Three regex-related super globals (`$&`, `$``, and `$'`) impose a global performance penalty for *all* regular expressions within a program. If you forget the `-no_match_vars` import, your program will suffer the penalty even if you don't explicitly read from those variables. Modern Perl programs can use the `@-` variable instead of them.
### Useful Super Globals
Most modern Perl programs can get by with using only a couple of the super globals. You're most likely to encounter only a few of these variables in real programs.
- `$/` (or `$INPUT_RECORD_SEPARATOR` from the `English` pragma) is a string of zero or more characters which denotes the end of a record when reading input a line at a time. By default, this is your platform-specific newline character sequence. If you undefine this value, Perl will attempt to read the entire file into memory. If you set this value to a *reference* to an integer, Perl will try to read that many *bytes* per record (so beware of Unicode concerns). If you set this value to an empty string (`''`), Perl will read in a paragraph at a time, where a paragraph is a chunk of text followed by an arbitrary number of newlines.
- `$.` (`$INPUT_LINE_NUMBER`) contains the number of records read from the most recently-accessed filehandle. You can read from this variable, but writing to it has no effect. Localizing this variable will localize the filehandle to which it refers.
- `$|` (`$OUTPUT_AUTOFLUSH`) governs whether Perl will flush everything written to the currently selected filehandle immediately or only when Perl's buffer is full.

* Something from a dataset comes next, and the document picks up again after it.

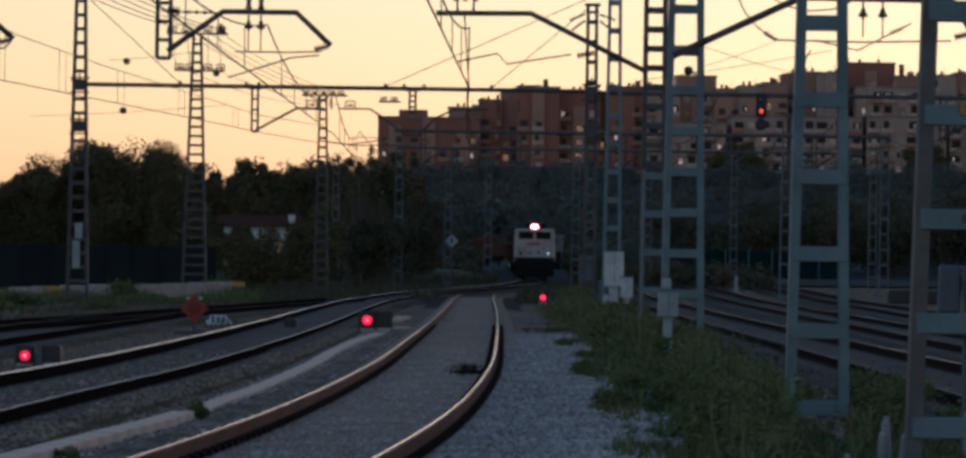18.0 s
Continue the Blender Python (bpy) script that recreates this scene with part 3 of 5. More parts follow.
m2 = lattice_mast(-10.72, 225, 12.15, 1.1, 0.34, 0.42, DARK_STEEL, leg=0.12, batten=0.11, label="tapering lattice mast with insulated cross-arms")
def insulated_arm(t, z, x0, x1, hoops, w=0.3, h=0.26):
    """A cross-arm with closed hoops standing on it, each round a stub insulator."""
    part("cross_arm", Geo().box(((x0 + x1) / 2, -0.2, z), (x1 - x0, 0.09, 0.09), ch=0.015), DARK_STEEL, t)
    for x in hoops:
        part("hoop", Geo().tube([(x - w / 2, -0.2, z), (x - w / 2, -0.2, z + h), (x + w / 2, -0.2, z + h), (x + w / 2, -0.2, z)], 0.045, 6), DARK_STEEL, t)
        part("insulator", Geo().lathe((x - w * 0.28, -0.2, z + h * 0.45), (1, 0, 0), [(0.03, 0), (0.07, 0.03), (0.07, w * 0.2), (0.04, w * 0.28), (0.07, w * 0.36), (0.07, w * 0.54), (0.03, w * 0.56)], 8), CERAMIC, t, smooth=True)


insulated_arm(m2, 12.16, -1.4, 1.42, (-1.16, -0.46, 0.5, 1.08), 0.36, 0.28)
insulated_arm(m2, 10.48, -1.0, 1.26, (-0.81, -0.33, 0.51, 1.08), 0.34, 0.28)
for x0, x1 in ((-1.16, -0.95), (-0.46, -0.33), (0.5, 0.51), (1.08, 1.08)):
    part("hanger", Geo().tube([(x0, -0.22, 12.1), (x1, -0.22, 10.75)], 0.016, 5), WIRE, m2)
insulator(m2, (1.08, -0.24, 12.62), (0, 0, -1), 0.5, 0.13, "string_insulator")
insulator(m2, (1.2, -0.24, 12.5), (0.1, 0, -1), 0.42, 0.11, "string_insulator")
part("ball_insulator", Geo().lathe((0.9, -0.3, 10.2), (0, 0, 1), [(0.03, 0), (0.13, 0.05), (0.17, 0.14), (0.13, 0.24), (0.03, 0.28)], 10), CERAMIC, m2, "round hanging insulator", smooth=True)
m3 = lattice_mast(-5.75, 262, 10.6, 0.7, 0.34, 0.5, DARK_STEEL, leg=0.11, batten=0.12, label="lattice mast with insulated cross-arms farther up the line")
insulated_arm(m3, 10.6, -1.15, 1.3, (-0.9, -0.45, 0.0, 0.45, 0.95), 0.3, 0.22)
insulated_arm(m3, 9.92, -1.5, 0.0, (-0.58,), 0.5, 0.4)
insulated_arm(m3, 9.92, 0.83, 2.1, (1.45,), 0.5, 0.4)
part("bracket_arm", Geo().tube([(0.83, -0.2, 9.92), (2.5, -0.2, 9.92), (3.4, -0.2, 9.33)], 0.05, 8), DARK_STEEL, m3, smooth=True)
part("bracket_arm", Geo().tube([(-0.2, -0.2, 8.2), (1.3, -0.2, 8.0), (3.3, -0.2, 8.3)], 0.035, 8), DARK_STEEL, m3, smooth=True)
head_gear(m1, 12.5, [(0.0, 2.6)], 0.2)
for x, y, h, lab in ((8.0, 245, 9.2, "grey lattice mast on the curve"), (1.2, 322, 9.4, "lattice mast behind the diamond sign"), (-1.9, 300, 9.4, "far lattice mast against the trees"), (8.9, 300, 9.4, "far grey lattice mast by the line"), (4.1, 345, 9.6, "far dark lattice mast by the points"), (17.7, 245, 9.2, "lattice mast beside the straight tracks"), (24.2, 262, 9.0, "lattice mast before the green screen"), (24.6, 215, 9.4, "lattice mast beyond the straight tracks"), (15.3, 345, 9.6, "far grey lattice mast by the line"), (21.3, 345, 9.6, "far grey lattice mast by the line"), (-6.6, 345, 9.2, "far lattice mast before the trees"), (27.0, 300, 9.2, "far lattice mast by the hedge")):
    lattice_mast(x, y, h, 0.5, 0.34, 0.82, FAR_STEEL, leg=0.06, batten=0.11, label=lab, base=False, backs=False)


def gantry_beam(x0, x1, y, z, r, label, name="pipe_gantry"):
    t = thing(name, pose(x0, y, z), label, "gantry beam", "gantries")
    part("beam", Geo().tube([(0, 0, 0), (x1 - x0, 0, 0)], r, 12), DARK_STEEL, t, smooth=True)
    return t


def dropper_post(t, x, top, bottom, arm=None, wide=0.24):
    g = Geo()
    for s in (-1, 1):
        g.bar((x + s * wide / 2, 0, top), (x + s * wide / 2, 0, bottom), 0.09, 0.08)
    k = 4
    for i in range(k + 1):
        g.box((x, 0, top + (bottom - top) * i / k), (wide, 0.05, 0.08))
    g.box((x, 0, top + 0.02), (wide + 0.3, 0.16, 0.16))
    p = part("hanging_post", g, DARK_STEEL, t, "short lattice post hung under the beam")
    if arm:
        part("bracket_arm", Geo().tube([(x, 0, bottom + 0.03), *arm], 0.05, 8), DARK_STEEL, t, smooth=True)
    return p


pipe = gantry_beam(-13.8, 6.3, 197, 8.68, 0.085, "long dark pipe gantry spanning the tracks between two masts")
dropper_post(pipe, 6.75, -0.05, -1.8, [(8.4, 0, -0.85), (9.55, 0, -0.85)])
dropper_post(pipe, 13.05, -0.05, -0.95)
part("stay_wire", Geo().tube([(0.1, 0, 3.4), (3.75, 0, 0.08)], 0.018, 5), WIRE, pipe)
part("stay_wire", Geo().tube([(20.1, 0, 3.75), (11.95, 0, 0.08)], 0.018, 5), WIRE, pipe)
part("stay_wire", Geo().tube([(20.1, 0, 3.4), (16.2, 0, 0.08)], 0.018, 5), WIRE, pipe)
for x in (3.75, 6.4, 6.9, 11.95, 12.7, 13.5, 16.2):
    part("eye_bolt", Geo().box((x, 0, 0.12), (0.12, 0.1, 0.14)), DARK_STEEL, pipe)
for x in (5.4, 5.9, 12.6, 13.4):
    insulator(pipe, (x + 3.9, 0, -0.85), (0, 0, 1), 0.5)
east_pipe = gantry_beam(6.5, 24.6, 197, 8.62, 0.09, "dark pipe gantry over the straight tracks")
third = gantry_beam(-1.9, 24.0, 258, 8.66, 0.09, "far dark gantry across all tracks")
fourth = gantry_beam(-2.0, 27.0, 305, 8.9, 0.09, "dark gantry across the distant tracks")
gantry_beam(4.0, 20.0, 345, 8.6, 0.09, "distant gantry across the tracks")
for t, xs in ((east_pipe, (14.0,)), (third, (1.5, 6.5, 12.0, 17.5, 22.0)), (fourth, (3.5, 8.0, 13.0, 19.0, 24.0))):
    for x in xs:
        dropper_post(t, x, -0.05, -1.7, [(x + 1.2, 0, -0.9), (x + 2.0, 0, -0.9)])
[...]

Unbuffered output is useful when writing to a pipe or socket or terminal which should not block waiting for input. This variable will coerce any values assigned to it to boolean values.

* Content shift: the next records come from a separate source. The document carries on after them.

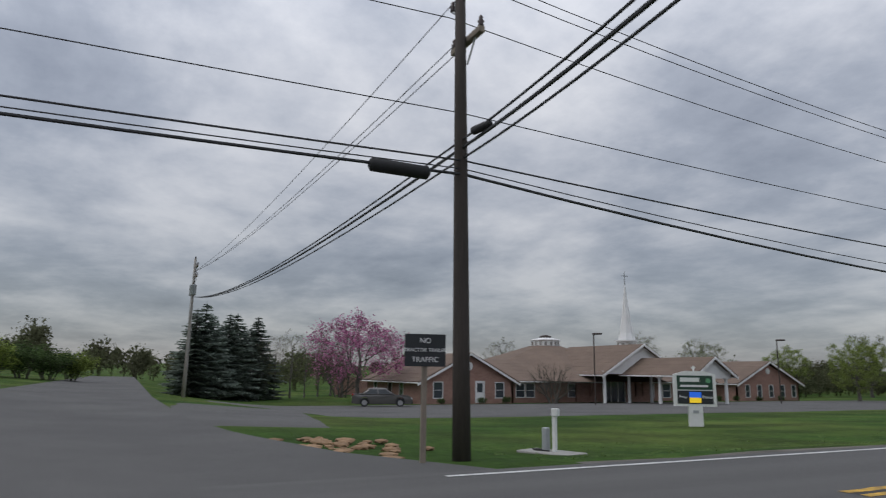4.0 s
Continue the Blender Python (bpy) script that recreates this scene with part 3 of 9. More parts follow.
def utility_pole(x, y, top, lean=(0, 0), dark=False, arms=(), side_pins=(), cans=(), r0=0.144, label="", boxes=(), base=None, black_foot=0.0):
    """A tapered wooden pole. arms: (half width, height); side_pins: (reach, height); cans: transformers (side, height)."""
    z0 = land_z(x, y) if base is None else base
    ob = thing("utility_pole", label or "weathered grey wooden utility pole on the verge", "utility pole", x, y, z0, group="utility poles")
    h = top - z0
    bm = bm_new()
    pts = [(lean[0] * f, lean[1] * f, -0.4 + (h + 0.4) * f) for f in (0, 0.25, 0.5, 0.75, 1)]
    tube(bm, pts, [r0 * 1.12, r0, r0 * 0.9, r0 * 0.78, r0 * 0.66], 12)
    part("pole", bm, M_POLE_D if dark else M_POLE, ob, smooth=True)

    def ctr(z):
        f = (z - z0) / h
        return lean[0] * f, lean[1] * f, z - z0

    if black_foot:
        bm = bm_new()
        tube(bm, [(0, 0, -0.1), (lean[0] * 0.12, 0, black_foot)], [r0 * 1.22, r0 * 1.1], 12)
        part("foot_wrap", bm, M_BLACK, ob, "black wrap round the foot", True)
    for half, z in arms:
        cx, cy, cz = ctr(z)
        bm = arm_bm(half, 0)
        bmesh.ops.translate(bm, vec=(cx, cy, cz), verts=bm.verts)
        part("crossarm", bm, M_WOODW, ob)
        bm = bm_new()
        for sx in (-1, 1):
            tube(bm, [(cx + sx * half * 0.6, cy + 0.14, cz - 0.03), (cx + sx * 0.08, cy + 0.1, cz - 0.5)], 0.018, 6)
        part("arm_brace", bm, M_STEEL, ob)
        for sx in (-0.92, 0.92, -0.5):
            bm = bm_new()
            insulator(bm, cx + sx * half, cy + 0.14, cz + 0.05)
            part("insulator", bm, M_INSUL, ob, smooth=True)
    for reach, z in side_pins:
        cx, cy, cz = ctr(z)
        bm = bm_new()
        tube(bm, [(cx, cy, cz), (cx + reach * 0.7, cy, cz + 0.04), (cx + reach, cy, cz + 0.1)], 0.028, 6)
        part("bracket", bm, M_STEEL, ob)
        bm = bm_new()
        insulator(bm, cx + reach, cy, cz + 0.1)
        part("insulator", bm, M_INSUL, ob, smooth=True)
    cx, cy, cz = ctr(top)
    bm = bm_new()
    insulator(bm, cx, cy, cz - 0.02)
    part("top_insulator", bm, M_INSUL, ob, smooth=True)
    for dx_, dy_, z in cans:
        cx, cy, cz = ctr(z)
        bm = bm_new()
        lathe(bm, [(0.20, -0.42), (0.22, -0.38), (0.22, 0.34), (0.235, 0.36), (0.20, 0.42), (0.06, 0.45)], 14, cx + dx_, cy + dy_)
        can = part("transformer", bm, M_TRANS, ob, "grey transformer can", True)
        for k in (-0.09, 0.09):
            bm = bm_new()
            insulator(bm, cx + dx_ + k, cy + dy_, cz + 0.42)
            part("bushing", bm, M_INSUL, can, smooth=True)
        bm = bm_new()
        box(bm, min(cx, cx + dx_), max(cx, cx + dx_), cy + dy_ * 0.5 - 0.03, cy + dy_ * 0.5 + 0.03, cz + 0.1, cz + 0.16)
        part("mount", bm, M_STEEL, ob)
        bmesh_fix = can
        for v in bmesh_fix.data.vertices:
            v.co.z += cz
    for z, w in boxes:
        cx, cy, cz = ctr(z)
        bm = bm_new()
        box(bm, cx - w, cx + w, cy - 0.3, cy - 0.14, cz - 0.2, cz + 0.2, 0.02)
        part("service_box", bm, M_STEEL, ob)
    return ob


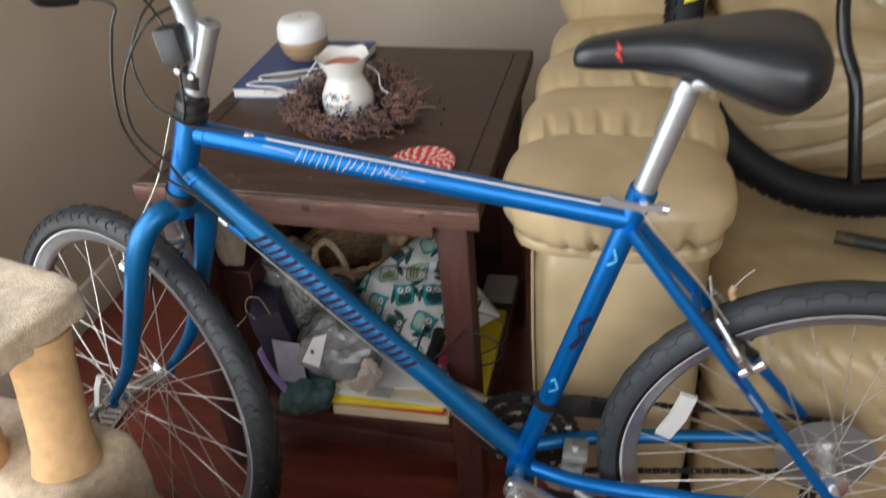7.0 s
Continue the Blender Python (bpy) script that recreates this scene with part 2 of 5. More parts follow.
def spline(pts, n=8, closed=False):
    """Points along a smooth curve through the given ones."""
    P = [Vector(p) for p in pts]
    k = len(P)
    out = []
    for i in range(k if closed else k - 1):
        if closed:
            a, b, c, d = P[i - 1], P[i], P[(i + 1) % k], P[(i + 2) % k]
        else:
            a, b, c, d = P[max(i - 1, 0)], P[i], P[i + 1], P[min(i + 2, k - 1)]
        for j in range(n):
            t = j / n
            out.append(0.5 * (2 * b + (c - a) * t + (2 * a - 5 * b + 4 * c - d) * t * t + (3 * b - a - 3 * c + d) * t ** 3))
    if not closed:
        out.append(P[-1].copy())
    return out


def tube(pts, rad, seg=10, closed=False, bm=None, cap=True, flat=1.0):
    """A tube swept along points; rad is one radius or one per point."""
    b = bm or bmesh.new()
    P = [Vector(p) for p in pts]
    n = len(P)
    R = rad if isinstance(rad, (list, tuple)) else [rad] * n
    T = []
    for i in range(n):
        if closed:
            d = P[(i + 1) % n] - P[i - 1]
        else:
            d = P[min(i + 1, n - 1)] - P[max(i - 1, 0)]
        T.append(d.normalized())
    ref = Vector((0, 0, 1)) if abs(T[0].z) < 0.9 else Vector((1, 0, 0))
    nrm = (ref - T[0] * ref.dot(T[0])).normalized()
    rings = []
    for i in range(n):
        nrm = nrm - T[i] * nrm.dot(T[i])
        if nrm.length < 1e-6:
            nrm = T[i].orthogonal()
        nrm.normalize()
        bi = T[i].cross(nrm)
        rings.append([b.verts.new(P[i] + R[i] * (math.cos(a) * nrm * flat + math.sin(a) * bi))
                      for a in (2 * math.pi * s / seg for s in range(seg))])
    for i in range(n if closed else n - 1):
        r0, r1 = rings[i], rings[(i + 1) % n]
        for s in range(seg):
            b.faces.new((r0[s], r0[(s + 1) % seg], r1[(s + 1) % seg], r1[s]))
    if cap and not closed:
        b.faces.new(rings[0][::-1])
        b.faces.new(rings[-1])
    return b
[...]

- `@ARGV` contains the command-line arguments passed to the program.
- `$!` (`$ERRNO`) is a dualvar ([Dualvars](#)) which contains the result of the *most recent* system call. In numeric context, this corresponds to C's `errno` value, where anything other than zero indicates an error. In string context, this evaluates to the appropriate system error string. Localize this variable before making a system call (implicitly or explicitly) to avoid overwriting the appropriate value for other code elsewhere. Perl's internals make system calls sometimes, so the value of this variable can change out from under you. Copy it *immediately* after causing a system call to get accurate results.
- `$"` (`$LIST_SEPARATOR`) is a string used to separate array and list elements interpolated into a string.
- `%+` contains named captures from successful regular expression matches ([Named Captures](#)).
- `$@` (`$EVAL_ERROR`) contains the value thrown from the most recent exception ([Catching Exceptions](#)).
- `$0` (`$PROGRAM_NAME`) contains the name of the program currently executing. You may modify this value on some Unix-like platforms to change the name of the program as it appears to other programs on the system, such as `ps` or `top`.
- `$$` (`$PID`) contains the process id of the currently running instance of the program, as the operating system understands it. This will vary between `fork()`ed programs and *may* vary between threads in the same program.
- `@INC` holds a list of filesystem paths in which Perl will look for files to load with `use` or `require`. See `perldoc -f require` for other items this array can contain.
- `%SIG` maps OS and low-level Perl signals to function references used to handle those signals. Trap the standard Ctrl-C interrupt by catching the `INT` signal, for example. See `perldoc perlipc` for more information about signals and signal handling.
### Alternatives to Super Globals
IO and exceptions are the worst perpetrators of action at a distance. Use `Try::Tiny` ([Exception Caveats](#)) to insulate you from the tricky semantics of proper exception handling. `local`ize and copy the value of `$!` to avoid strange behaviors when Perl makes implicit system calls. Use `IO::File` and its methods on lexical filehandles ([Special File Handling Variables](#)) to limit unwanted global changes to IO behavior.